A partire dalla fine di gennaio il tasso effusivo alla bocca iniziò gradualmente a diminuire, segnando l’inizio di una seconda fase dell’eruzione che rimarrà limitata all’interno della Valle del Bove. Infatti, in questa seconda lunga fase, che durò poco più di dieci mesi, il flusso lavico alimentato dalla bocca effusiva di quota 2250 m scorreva all’interno dei tunnel, alimentando numerosi flussi che si sovrapponevano nella porzione centrale del campo lavico, i cui fronti più avanzati si arrestavano fra quota 1650 e 1550 m, raggiungendo quindi lunghezze massime di poco superiori ai 3 km. La notte tra l’1 e il 2 dicembre 1951 cessò l’emissione lavica alla bocca effusiva e si concluse così, dopo 372 giorni di intensa attività eruttiva, questa grande eruzione laterale in cui fu emesso un volume totale di lava di circa 151,4 milioni di m3 e che generò un tipico campo lavico di natura composita con un’area estesa approssimativamente 10,9 km2.
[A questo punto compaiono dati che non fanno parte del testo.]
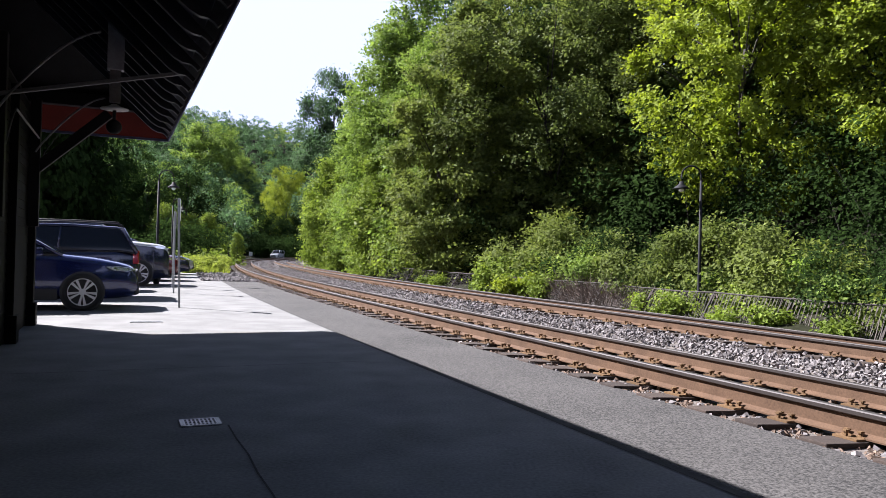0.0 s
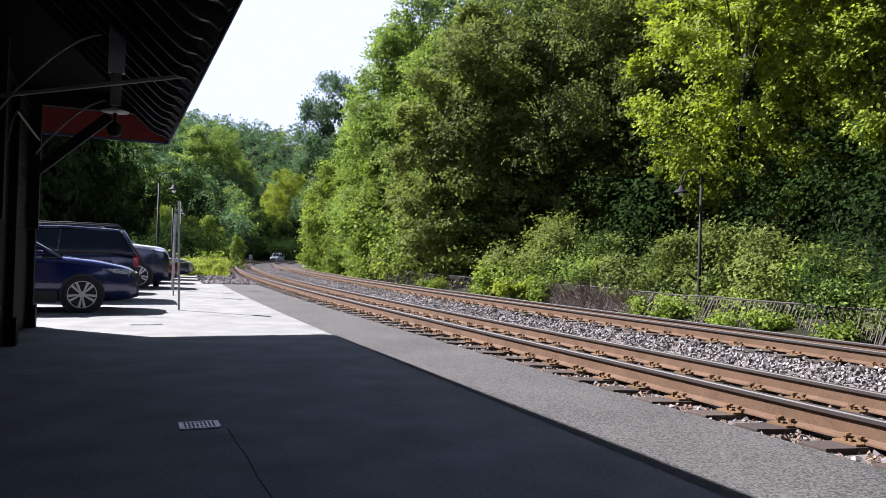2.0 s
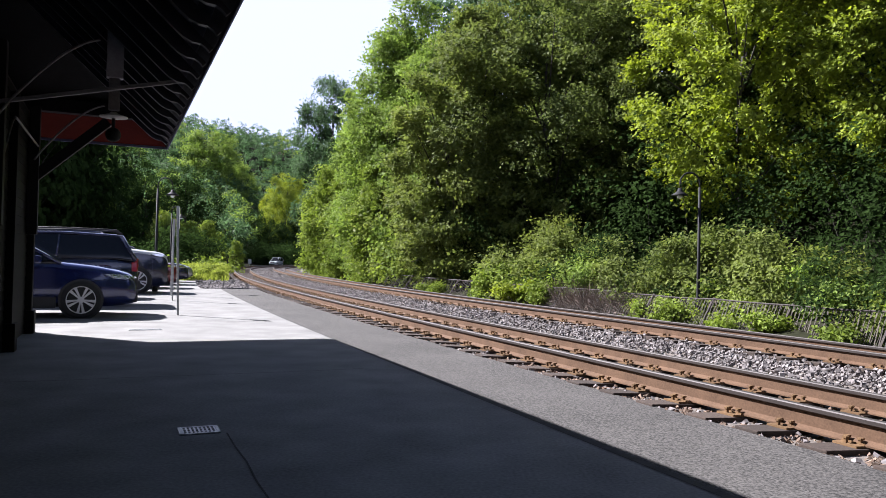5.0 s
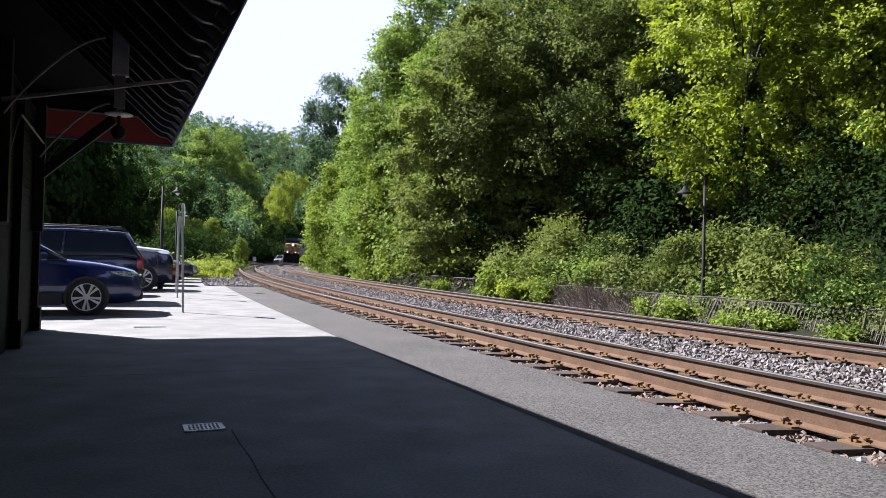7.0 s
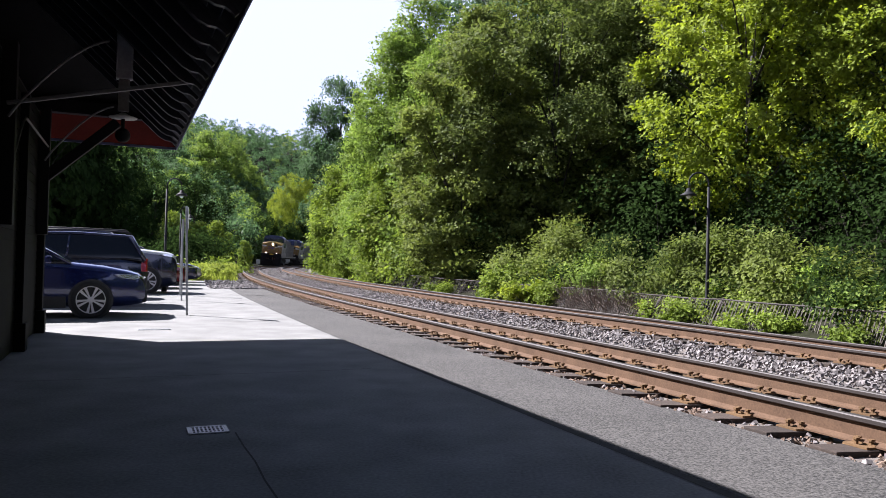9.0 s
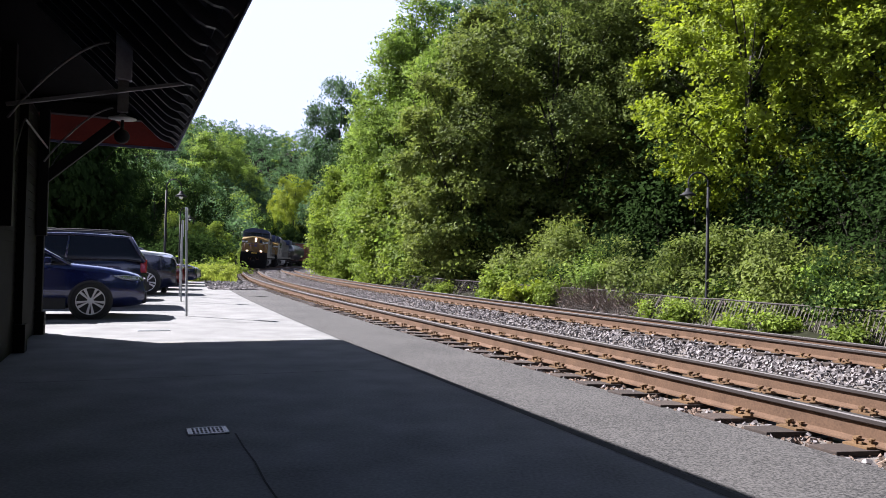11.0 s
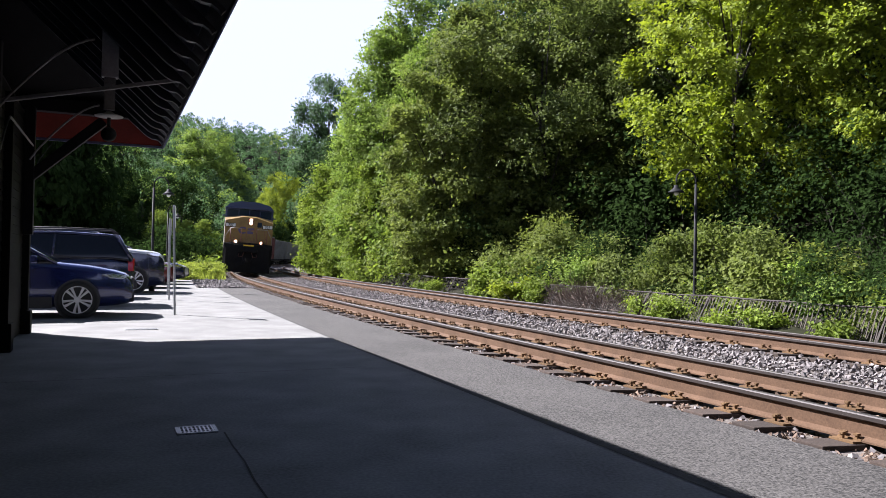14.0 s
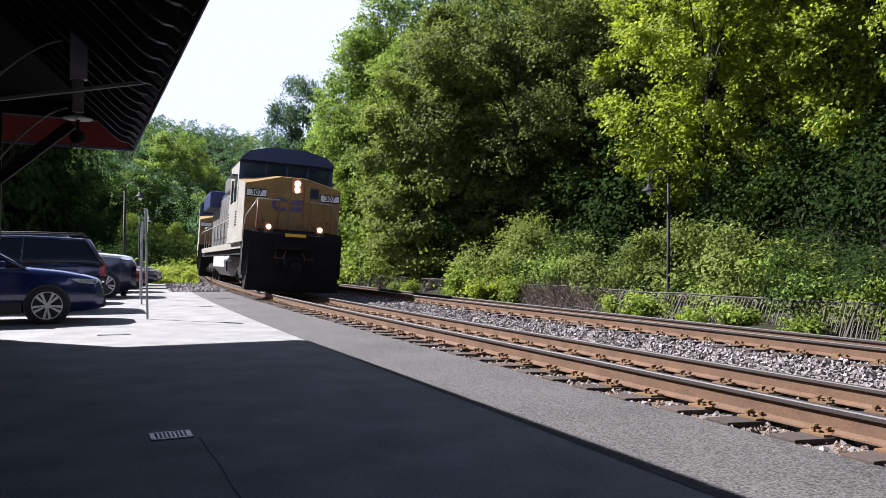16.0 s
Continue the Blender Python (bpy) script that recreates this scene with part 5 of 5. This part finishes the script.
def build_wagon(kind, label):
    LEN = 16.0
    wa = empty("freight_wagon", Matrix(), label, "freight wagon", "train")

    def bx(name, material, *a, bevel=0.0, lab=""):
        bm = bmesh.new()
        box(bm, *a, bevel=bevel)
        return part(name, bm, material, wa, lab)

    bx("centre_sill", M_LOCODARK, -0.3, 0.3, -LEN + 0.2, -0.2, 0.75, 1.1)
    for y in (-0.3, -LEN + 0.05):
        bx("coupler", M_RUST, -0.12, 0.12, y - 0.2, y + 0.3, 0.74, 1.0, bevel=0.03)
    if kind == "tank":
        bm = bmesh.new()
        lathe(bm, [(0.4, -7.2), (1.1, -7.0), (1.45, -6.5), (1.5, -6.0), (1.5, 6.0), (1.45, 6.5), (1.1, 7.0), (0.0001, 7.25)], 36, pose(0, -LEN / 2, 2.65, 90, 0, 0))
        part("tank", bm, M_TANK, wa, "black tank with a glossy top", smooth=True)
        bm = bmesh.new()
        lathe(bm, [(0.55, 0), (0.55, 0.35), (0.5, 0.4), (0.0001, 0.42)], 18, pose(0, -LEN / 2, 4.08))
        part("dome", bm, M_TANK, wa)
        for sd in (-1, 1):
            bx("walkway", M_LOCODARK, sd * 1.3 - 0.2, sd * 1.3 + 0.2, -LEN + 0.5, -0.5, 1.12, 1.18)
    else:
        m = M_BOXCAR if kind == "box" else M_HOPPER
        top = 4.5 if kind == "box" else 4.15
        bx("body", m, -1.45, 1.45, -LEN + 0.5, -0.5, 1.05, top, bevel=0.05, lab="ribbed steel sides")
        bx("roof" if kind == "box" else "coaming", M_LOCOGREY if kind == "box" else M_HOPPER, -1.5, 1.5, -LEN + 0.42, -0.42, top, top + 0.14, bevel=0.04)
        n = 14
        for sd in (-1, 1):
            for k in range(n):
                y = -0.8 - (LEN - 1.6) * k / (n - 1)
                bx("rib", m, sd * 1.48 - 0.045, sd * 1.48 + 0.045, y - 0.05, y + 0.05, 1.1, top)
            bx("side_sill", M_LOCODARK, sd * 1.4 - 0.06, sd * 1.4 + 0.06, -LEN + 0.5, -0.5, 0.9, 1.06)
        if kind == "box":
            for sd in (-1, 1):
                bx("door", m, sd * 1.52 - 0.03, sd * 1.52 + 0.03, -LEN / 2 - 1.6, -LEN / 2 + 1.6, 1.15, 4.3, bevel=0.01)
        else:
            bm = bmesh.new()
            for y in (-3.6, -8.0, -12.4):
                prism(bm, [(-1.2, 1.05), (1.2, 1.05), (0.5, 0.45), (-0.5, 0.45)], y - 1.2, y + 1.2)
            part("hopper_chute", bm, M_HOPPER, wa)
    build_truck(wa, -2.2, 2, 0.42, 1.7)
    build_truck(wa, -LEN + 2.2, 2, 0.42, 1.7)
    return wa


TRAIN = [
    # thing, start behind the face, length, first and last bogie from its front
    (build_loco("leading blue and yellow diesel freight locomotive with lit headlights", True), 0.0, 4.35, 18.3),
    (build_loco("second blue and yellow diesel freight locomotive, lights off", False), 22.6, 4.35, 18.3),
    (build_wagon("tank", "black tank wagon with a bright glinting top"), 45.2, 2.2, 13.8),
    (build_wagon("box", "oxide red ribbed box wagon"), 61.4, 2.2, 13.8),
]
for i in range(5):
    TRAIN.append((build_wagon("hopper", "grey-green ribbed hopper wagon"), 77.6 + 16.2 * i, 2.2, 13.8))

# ---------------------------------------------------------------- movement


def front_at(t):
    """Where along the line the train's face stands: it slows very slightly."""
    q = 16.0 - t
    return 25.0 + 13.4 * q + 0.06 * q * q



def train_pose(s_front, a0, a1):
    """The pose of a car on its two bogies; it leans with the track's cant."""
    z = HEAD_Z - CANT * GAUGE / 2
    f, _ = rail_at(s_front + a0, GAUGE / 2, z)
    r, _ = rail_at(s_front + a1, GAUGE / 2, z)
    d = (f - r).normalized()
    o = f + d * a0
    return Matrix.Translation(o) @ Euler((0, 0, math.atan2(d.y, d.x) - math.pi / 2)).to_matrix().to_4x4() @ pose(0, 0, 0, 0, -math.degrees(math.atan(CANT)), 0)


def motions():
    times = [i * 0.5 for i in range(33)]
    for thing, start, a0, a1 in TRAIN:
        walk(thing, [(t, train_pose(front_at(t) + start, a0, a1)) for t in times])
    for ws, at, r in WHEELSETS:
        walk(ws, [(k / 30, Matrix.Translation(at) @ Matrix.Rotation((front_at(k / 30) - 254.76) / r, 4, "X")) for k in range(481)])


motions()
Come riporta Cumin, “malgrado la sua lunga durata ed il volume di lava emesso l’eruzione non causò al possesso fondiario danni assai forti e ciò per il fatto che gran parte delle colate laviche, estese per una superficie di 1032.1 ettari, si riversarono o su terreni sterili o su degli incolti produttivi. I terreni intensamente coltivati (castagneti, noccioleti, vigneti e frutteti) ricoperti dalla lava assommano in tutto a poco più di 53 ettari di superficie: sicché i danni alle colture ed alle poche e rudimentali costruzioni sono stati valutati tra gli ottanta e gli ottantacinque milioni di lire”.

Come per ogni grande evento eruttivo, anche questa eruzione fece registrare un elevatissimo numero di visitatori stimato da Cumin in una media giornaliera fra le 1000 e le 1500 persone per un numero complessivo di circa 150.000 mila persone riproponendo, durante questa vicenda, tutti quei riti che hanno radici antichissime. Questo alto numero di visitatori costituisce sicuramente un primo caso di “turismo di massa”, per un piccolo territorio di poche migliaia di abitanti, che anticiperà di oltre 50 anni quella che gradualmente, durante il XXI secolo, diventerà la problematica legata alla gestione della fruizione del vulcano durante gli eventi eruttivi.